御自身の生涯そのものを通して仏の金言を証明された大聖人のこの言葉は、数々の試練を乗り越えて勝ち取られた、大聖人の勝利の宣言でもあったのではないかと拝されます。
自分にできることを
仏の言葉の正しさを初めて証明したのが大聖人であり、それは、大聖人にしかできなかったことです。
飛躍するかもしれませんが、私たちにも、自分だからこそできること、自分にしかできないことがあるのです。
例えば、あなたの笑顔やちょっとした一言が、友達の心を救っているかもしれないし、職場や学校で、あなたの存在がチームの空気を和らげているかもしれない。大げさに聞こえるかもしれませんが、一人が周囲に与える影響は大きいものです。
そして、誰かと同じようにならなきゃいけない、なんてことはありません。それぞれが、自分の個性や持ち味を活かして、それぞれの場所で輝いていけばいいんです。
他の誰かと比べることなく、人と話すのが好きな人は、自分から人に声を掛けることで元気を送る、料理が得意な人は料理で人に癒しを与える、コツコツ努力するタイプの人はその姿勢で周囲を勇気づける……などなど。それぞれが自分にできることに挑戦し続けていくことで、自分らしく輝いてくことができます。
そして、そうやって、今、そこで頑張っていること、そこにいるということ、あなたという存在が、家族や友人、職場の人たちにきっと希望や勇気を与えています。
自分は大聖人ほどの大きなことを成し遂げる人間ではないと思えても、自分の悩みとの格闘や、日々の小さな行動や誠実な姿で、誰かの心に火を灯す。ささやかに思えるかも知れませんが、そんな生き方も素敵ではないでしょうか。
池田先生は綴られています。
「それぞれが自分の特性に合わせて、自分らしく輝いていけばよいのです。そこに、『桜梅桃李』(注)という真実の人間尊敬の世界が開かれます。万人がそれぞれに輝き、互いに照らし合っていくのです。
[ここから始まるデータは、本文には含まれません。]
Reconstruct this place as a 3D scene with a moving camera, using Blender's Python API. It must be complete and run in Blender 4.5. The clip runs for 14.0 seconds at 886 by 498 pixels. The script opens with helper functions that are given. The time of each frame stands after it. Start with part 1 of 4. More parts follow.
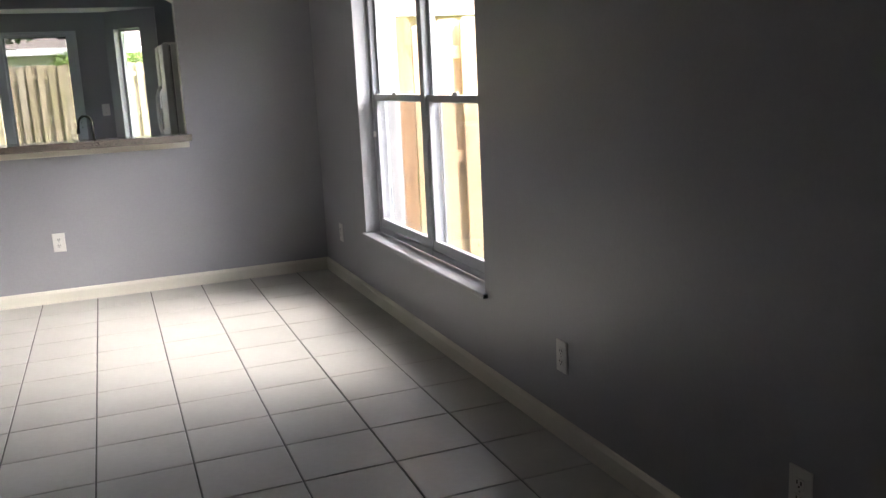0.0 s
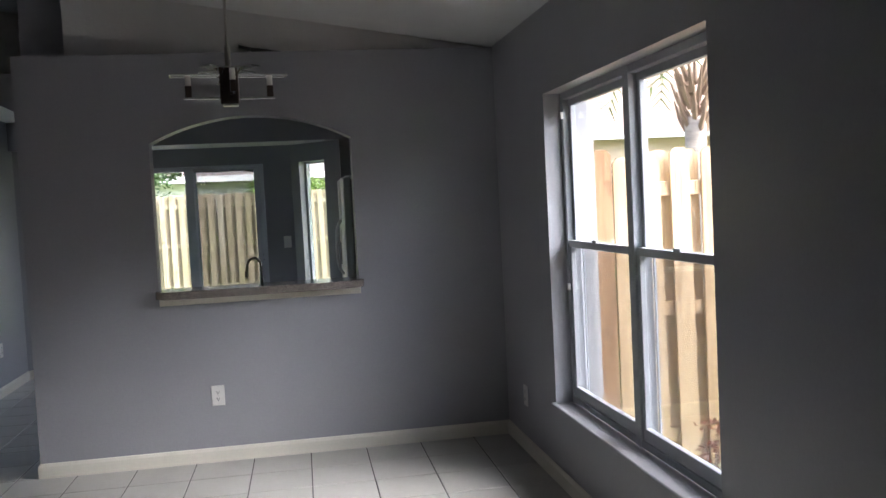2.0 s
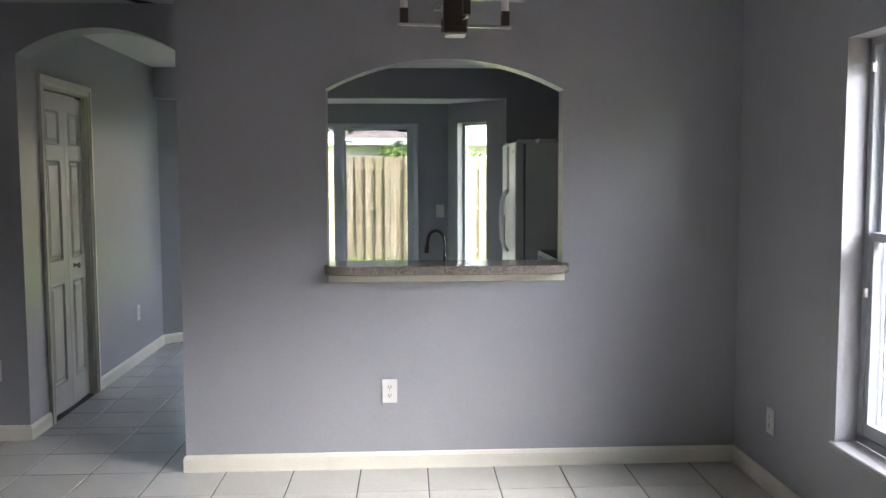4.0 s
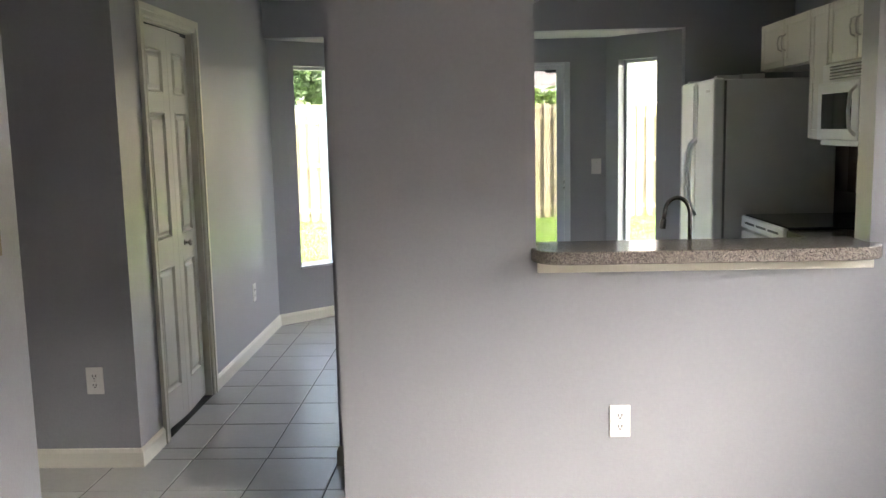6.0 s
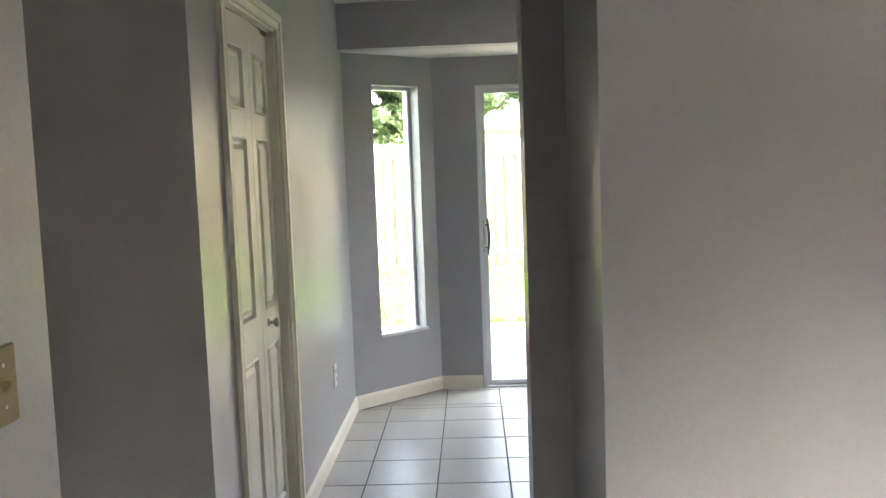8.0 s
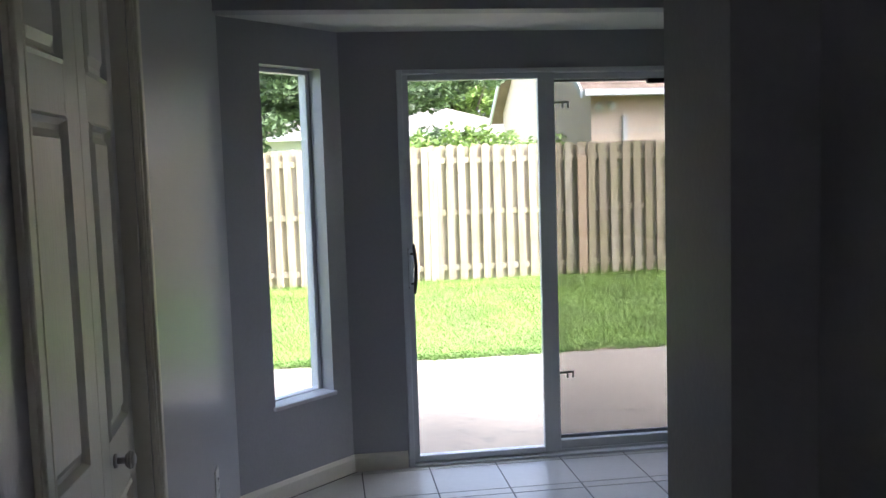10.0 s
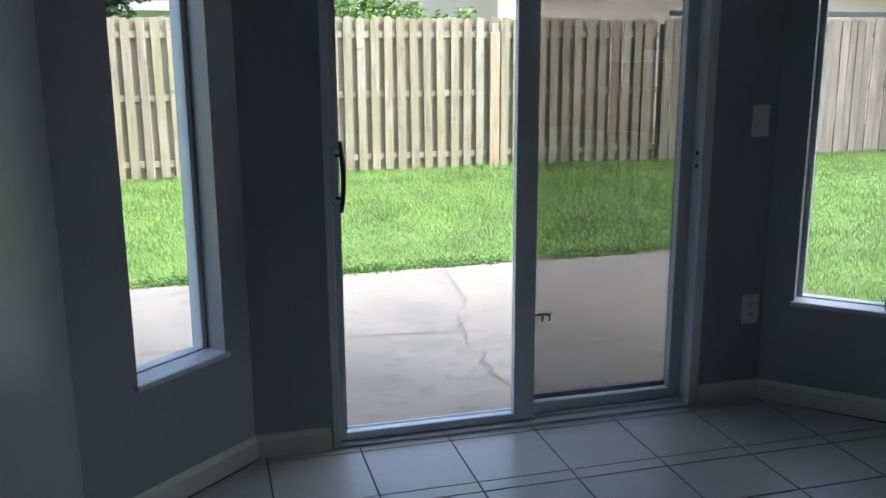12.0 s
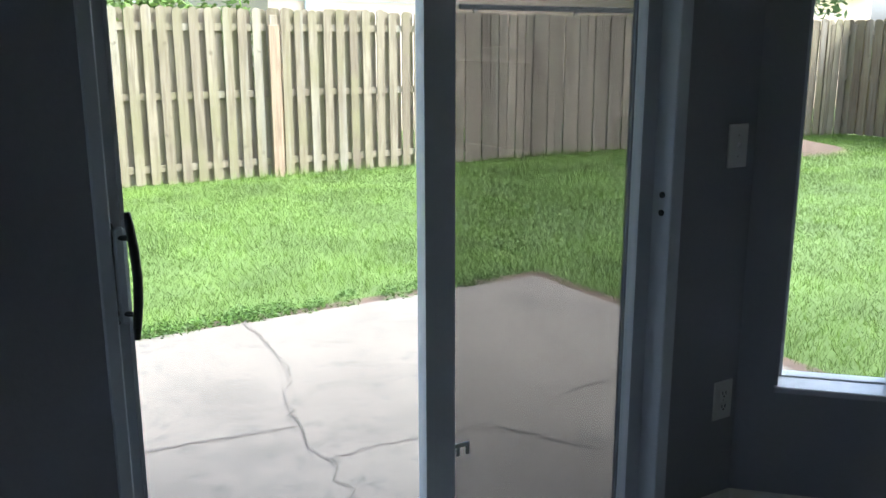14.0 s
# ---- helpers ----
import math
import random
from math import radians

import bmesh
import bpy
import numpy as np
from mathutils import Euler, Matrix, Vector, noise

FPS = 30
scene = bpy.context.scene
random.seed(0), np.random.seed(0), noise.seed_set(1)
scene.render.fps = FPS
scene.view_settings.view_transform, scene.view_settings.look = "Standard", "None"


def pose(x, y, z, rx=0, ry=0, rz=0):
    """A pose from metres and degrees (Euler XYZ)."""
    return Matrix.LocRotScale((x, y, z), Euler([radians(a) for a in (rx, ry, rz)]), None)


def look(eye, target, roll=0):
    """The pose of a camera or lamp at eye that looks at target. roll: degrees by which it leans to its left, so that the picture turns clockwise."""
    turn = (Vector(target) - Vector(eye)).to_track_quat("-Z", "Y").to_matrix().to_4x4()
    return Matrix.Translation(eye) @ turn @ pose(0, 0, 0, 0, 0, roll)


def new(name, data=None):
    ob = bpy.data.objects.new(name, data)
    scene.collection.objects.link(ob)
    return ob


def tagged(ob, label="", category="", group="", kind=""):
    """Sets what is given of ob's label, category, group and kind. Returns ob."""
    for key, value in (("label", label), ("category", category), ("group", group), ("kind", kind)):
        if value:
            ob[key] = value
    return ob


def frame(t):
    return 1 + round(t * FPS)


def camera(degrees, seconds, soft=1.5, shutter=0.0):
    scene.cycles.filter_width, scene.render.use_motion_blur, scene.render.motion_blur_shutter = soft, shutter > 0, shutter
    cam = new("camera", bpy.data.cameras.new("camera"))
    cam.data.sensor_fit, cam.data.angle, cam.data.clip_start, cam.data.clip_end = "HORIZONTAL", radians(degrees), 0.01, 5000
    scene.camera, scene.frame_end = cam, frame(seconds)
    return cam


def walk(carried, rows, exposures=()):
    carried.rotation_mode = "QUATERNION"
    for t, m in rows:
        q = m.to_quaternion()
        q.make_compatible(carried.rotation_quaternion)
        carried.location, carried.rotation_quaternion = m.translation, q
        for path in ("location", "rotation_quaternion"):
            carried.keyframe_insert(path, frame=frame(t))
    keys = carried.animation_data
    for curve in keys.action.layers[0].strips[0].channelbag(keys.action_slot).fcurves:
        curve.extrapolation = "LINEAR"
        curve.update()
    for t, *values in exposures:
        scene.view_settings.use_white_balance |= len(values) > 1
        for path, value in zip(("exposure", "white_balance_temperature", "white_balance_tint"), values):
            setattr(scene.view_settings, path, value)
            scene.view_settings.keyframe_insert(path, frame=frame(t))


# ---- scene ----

cam = camera(53.6, 14.0)
PATH = [
    (0, (1.335, -6.265, 1.381), (2.049, -4.439, 0.989), -2.8),
    (0.5, (1.445, -6.08, 1.432), (2.155, -4.232, 1.148), -5.9),
    (1, (1.536, -5.847, 1.465), (2.153, -3.958, 1.238), -1.7),
    (1.5, (1.53, -5.642, 1.488), (2.088, -3.73, 1.307), -3.6),
    (2, (1.536, -5.439, 1.505), (1.88, -3.472, 1.399), -2.9),
    (2.5, (1.564, -5.238, 1.498), (1.711, -3.245, 1.423), 0.4),
    (2.7, (1.512, -5.157, 1.489), (1.643, -3.165, 1.368), 0.7),
    (4.8, (0.906, -3.941, 1.505), (0.984, -1.95, 1.325), -1.1),
    (5, (0.862, -3.824, 1.49), (0.916, -1.834, 1.303), -1.0),
    (5.5, (0.72, -3.508, 1.49), (0.659, -1.519, 1.289), 0.2),
    (6, (0.531, -3.17, 1.494), (0.458, -1.189, 1.224), -1.3),
    (6.5, (0.337, -2.84, 1.483), (0.189, -0.867, 1.194), -1.3),
    (7, (0.143, -2.483, 1.475), (0.03, -0.504, 1.21), -0.2),
    (7.5, (-0.058, -2.139, 1.472), (-0.11, -0.162, 1.175), -2.7),
    (7.7, (-0.138, -2.005, 1.481), (-0.215, -0.023, 1.229), -2.2),
    (9.8, (-0.551, -0.508, 1.498), (-0.361, 1.481, 1.419), -1.2),
    (10, (-0.577, -0.379, 1.492), (-0.315, 1.596, 1.32), -1.8),
    (10.5, (-0.614, -0.076, 1.472), (-0.326, 1.889, 1.241), -0.4),
    (11, (-0.643, 0.261, 1.435), (-0.313, 2.208, 1.119), 0.6),
    (11.5, (-0.647, 0.594, 1.444), (-0.194, 2.503, 1.055), -0.2),
    (12, (-0.598, 0.949, 1.44), (-0.088, 2.833, 1.003), -0.3),
    (12.5, (-0.563, 1.275, 1.441), (0.052, 3.123, 0.987), -0.3),
    (13, (-0.535, 1.584, 1.459), (0.184, 3.398, 1.024), -0.9),
    (13.5, (-0.489, 1.926, 1.461), (0.276, 3.728, 1.05), -0.0),
    (14, (-0.462, 2.266, 1.446), (0.53, 3.944, 0.997), -0.1),
]
EXPOSURES = [(0.0, 4.05, 6300, 18), (0.5, 3.72, 6300, 18), (1.0, 3.52, 6100, 17), (1.5, 3.5, 6100, 18), (2.5, 3.1, 5600, 17), (5.0, 5.0, 6300, 17), (6.0, 4.85, 6500, 17), (7.0, 5.02, 6600, 14), (7.6, 5.45, 6800, 15), (9.8, 3.65, 5900, 19), (10.5, 3.35, 5600, 22), (11.0, 2.7, 5400, 19), (11.5, 2.2, 5400, 14), (12.0, 2.6, 5400, 13), (14.0, 2.65, 5500, 11)]
walk(cam, [(t, look(eye, target, roll)) for t, eye, target, roll in PATH], EXPOSURES)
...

一切の出発点は、どこまでも、自分の可能性を信頼することから始まります。仏法は、全ての人の味方です。そして誰もが、世界を照らす希望の太陽となれるのです」(『未来の希望「正義の走者」に贈る』)
(注)桜梅桃李[おうばいとうり]
桜は桜、梅は梅、桃は桃、李は李というように、万人がそれぞれの個性や多様性に従って、ありのままの姿形を改めることなく、自分らしく花を咲かせて生き抜いていくこと。
自分らしく半歩ずつでも、一歩ずつでも自分のペースで進むことが、人のためにつながっていると信じて、不安を振り払いましょう。
周囲に希望を送る太陽のような自分を感じられた時、きっと五月病もどこかへ行ってしまっているはずです。
御書のページ数は、創価学会発行の『日蓮大聖人御書全集 新版』(御書新版)、『日蓮大聖人御書全集』(御書全集)のものです。